Votre rapporteur observe néanmoins que les marchés des collectivités territoriales ne sont pas évoqués par ces éléments de réponse alors qu'ils pourraient constituer un débouché tout à fait intéressant pour les productions du SEP.
• L'implantation des structures
d'insertion par l'activité économique : les textes
d'application de la loi pénitentiaire toujours attendus
La loi pénitentiaire a prévu l'implantation au sein des établissements pénitentiaires de structures d'insertion par l'activité économique afin d'élargir l'offre de travail (article 33). En 2008, plus de 39 % des personnes ayant suivi un parcours d'insertion ont bénéficié d'un emploi ou d'une formation à la sortie de ces dispositifs. Si des discussions ont été engagées entre l'administration pénitentiaire et la délégation générale à l'emploi et à la formation professionnelle, les textes d'application tardent. Or, ces structures sont essentielles pour permettre aux personnes détenues de s'engager dans un parcours professionnalisant afin de préparer au mieux leur sortie.
2. La question de la rémunération
La loi pénitentiaire a prévu que la rémunération du travail pénitentiaire ne peut être inférieure à un taux horaire fixé par décret, indexé sur le SMIC et variable en fonction du régime sous lequel les personnes détenues sont employées. Les taux minimum ont été déterminés par le décret n° 2010-1635 du 23 décembre 2010 : 45 % du SMIC pour les activités de production, 33 % du SMIC pour le service général, classe 1 (poste d'ouvrier qualifié), 25 % du SMIC pour le service général, classe 2 (poste d'appui aux professionnels qualifiés), 20 % du SMIC pour le service général, classe 3 (postes constitués de tâches simples ne requérant pas de connaissances professionnelles particulières) 39 ( * ) .
La mise en oeuvre d'une rémunération fondée sur un taux horaire au lieu d'une rémunération à la pièce n'a pas encore été appliquée.

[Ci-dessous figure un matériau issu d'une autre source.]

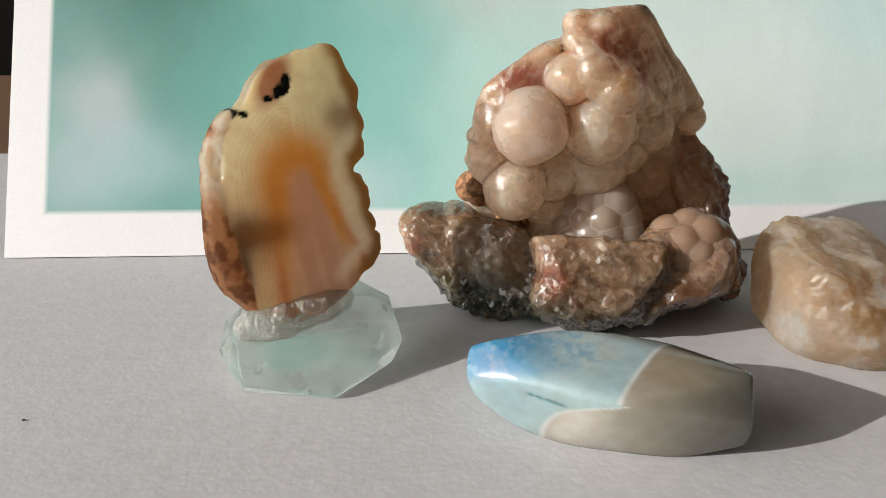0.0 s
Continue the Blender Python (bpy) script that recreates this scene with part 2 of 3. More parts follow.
CHALCEDONY = mineral("chalcedony", 0.28, 1.0, (14, 12, 10), 0.42, (1.6, 0.06, 0.2), coat=0.3, rough_span=0.08, vary=(0.95, 1.03), glassy=0.3)
CRUST = mineral("crystal_crust", 0.24, 1.0, (5, 3.6, 2.4), 0.18, (1.2, 0.4, 0.4), (1.0, 0.46), vary=(0.66, 1.2), rough_span=0.16, coat=0.9, glassy=0.3, vein=(5.0, (0.72, 0.62, 0.50)))
HOST = mineral("host_rock", 0.26, 1.0, (12, 9, 6.5), 0.4, (0.9, 0.5, 0.4), (1.4, 0.2), vary=(0.84, 1.1), coat=0.3, rough_span=0.16, glassy=0.3, vein=(6.0, (0.78, 0.68, 0.58)))
BUBBLE = mineral("bubbly_chalcedony", 0.13, 1.0, (8, 7, 6), 0.4, (0.9, 0.03, 0.2), coat=0.4, rough_span=0.05, vary=(0.95, 1.03), glassy=0.35)
GRIT = mineral("gritty_matrix", 0.85, 0.1, (1, 0.6, 0.4), 0.0, (0.7, 0.9, 0.6), vary=(0.5, 1.3))
AGATE = mineral("banded_agate", 0.14, 0.5, (5, 3.0, 1.6), 0.72, (1.5, 0.03, 0.1), coat=0.3, vary=(0.94, 1.04), rough_span=0.05)
BLUE_AGATE = mineral("dyed_agate", 0.13, 1.0, (9, 9, 9), 0.1, (1.4, 0.02, 0.1), coat=0.25, glassy=0.3, vary=(0.93, 1.05), rough_span=0.04)
MILKY = mineral("milky_chalcedony", 0.42, 1.0, (14, 10, 7), 0.5, (0.8, 0.25, 0.3), (2.0, 0.07), vary=(0.9, 1.05), glassy=0.35, rough_span=0.12, vein=(8.0, (0.74, 0.70, 0.64)))
HONEY = mineral("honey_chalcedony", 0.45, 1.0, (16, 12, 7), 0.5, (1.3, 0.3, 0.3), (1.6, 0.06), vary=(0.92, 1.04), glassy=0.3, vein=(2.6, (0.44, 0.22, 0.08)))

CLEAR, nodes, links, bsdf = material("clear_crystal")
bsdf.inputs["Base Color"].default_value = (0.93, 0.98, 0.96, 1)
bsdf.inputs["Transmission Weight"].default_value, bsdf.inputs["IOR"].default_value = 0.95, 1.5
t = texture(nodes, links, "Noise", 6.0, 5)
links.new(ramp(nodes, links, t.outputs[0], [(0.45, 0.0), (0.75, 0.12)]), bsdf.inputs["Roughness"])
clear_part = nodes.new("ShaderNodeBsdfTransparent")
clear_part.inputs[0].default_value = (0.95, 0.98, 0.97, 1)
cloudy_part = nodes.new("ShaderNodeBsdfTranslucent")
cloudy_part.inputs[0].default_value = (0.86, 0.90, 0.86, 1)
clear_mix, cloudy_mix = nodes.new("ShaderNodeMixShader"), nodes.new("ShaderNodeMixShader")
clear_mix.inputs[0].default_value = 0.16
veils = texture(nodes, links, "Noise", 9.0, 5)
links.new(ramp(nodes, links, veils.outputs[0], [(0.35, 0.10), (0.75, 0.30)]), cloudy_mix.inputs[0])
links.new(bsdf.outputs[0], clear_mix.inputs[1])
links.new(clear_part.outputs[0], clear_mix.inputs[2])
links.new(clear_mix.outputs[0], cloudy_mix.inputs[1])
links.new(cloudy_part.outputs[0], cloudy_mix.inputs[2])
links.new(cloudy_mix.outputs[0], nodes["Material Output"].inputs[0])
GLUE, nodes, links, bsdf = material("clear_glue")
bsdf.inputs["Base Color"].default_value = (0.95, 0.95, 0.88, 1)
bsdf.inputs["Transmission Weight"].default_value, bsdf.inputs["IOR"].default_value, bsdf.inputs["Roughness"].default_value = 0.75, 1.47, 0.18
t = texture(nodes, links, "Noise", 1.6, 4)
bump_from(nodes, links, bsdf, t.outputs[0], 1.0, 0.0016)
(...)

Elle rencontre de vives résistances. Plusieurs des chefs d'établissement rencontrés par votre rapporteur craignent que la généralisation du dispositif ne conduise à évincer des postes de travail les personnes détenues les plus fragiles afin de répondre aux objectifs de rentabilité des entreprises concessionnaires.
Ces préoccupations sont d'ailleurs partagées par les entreprises concessionnaires elles-mêmes. Votre rapporteur en a rencontré les représentants réunis au sein de l'association des concessionnaires et prestataires de France (ACPF) 40 ( * ) . M. Jean-Luc Noll, président de l'ACPF, estime qu'une rémunération horaire conduirait non seulement à écarter une partie des travailleurs (estimée entre 60 et 70 % des effectifs actuels) n'ayant pas les qualités requises, mais obligerait aussi à procéder à une mesure effective du temps de travail accompli, ce qui serait source de tensions supplémentaires au sein de la détention. Les concessionnaires redoutent une moindre motivation des travailleurs et une perte de productivité globale.
Au regard du risque d'éviction qu'emporte le passage à la rémunération au taux horaire -mesure dont les effets négatifs avaient sans doute été sous-estimés lors de l'examen de la loi pénitentiaire- votre rapporteur estime indispensable une évaluation objective du nouveau système. Si cette étude devait corroborer les préoccupations des entreprises concessionnaires, le législateur serait sans doute conduit à intervenir de nouveau.
* 37 Rapport cité, p. 29.
* 38 L'article 53 ouvre la faculté d'accorder un droit de préférence, à égalité de prix ou à équivalence d'offres, à l'offre présentée par un groupement de producteurs agricoles, par un artisan, par une société coopérative d'artisans ou par des entreprises adaptées.
* 39 La répartition des emplois entre les différentes classes du service général a été précisée par l'arrêté du 23 février 2011.
* 40 Cette association représente 55 concessions employant quelques 2 430 personnes détenues en équivalent temps plein.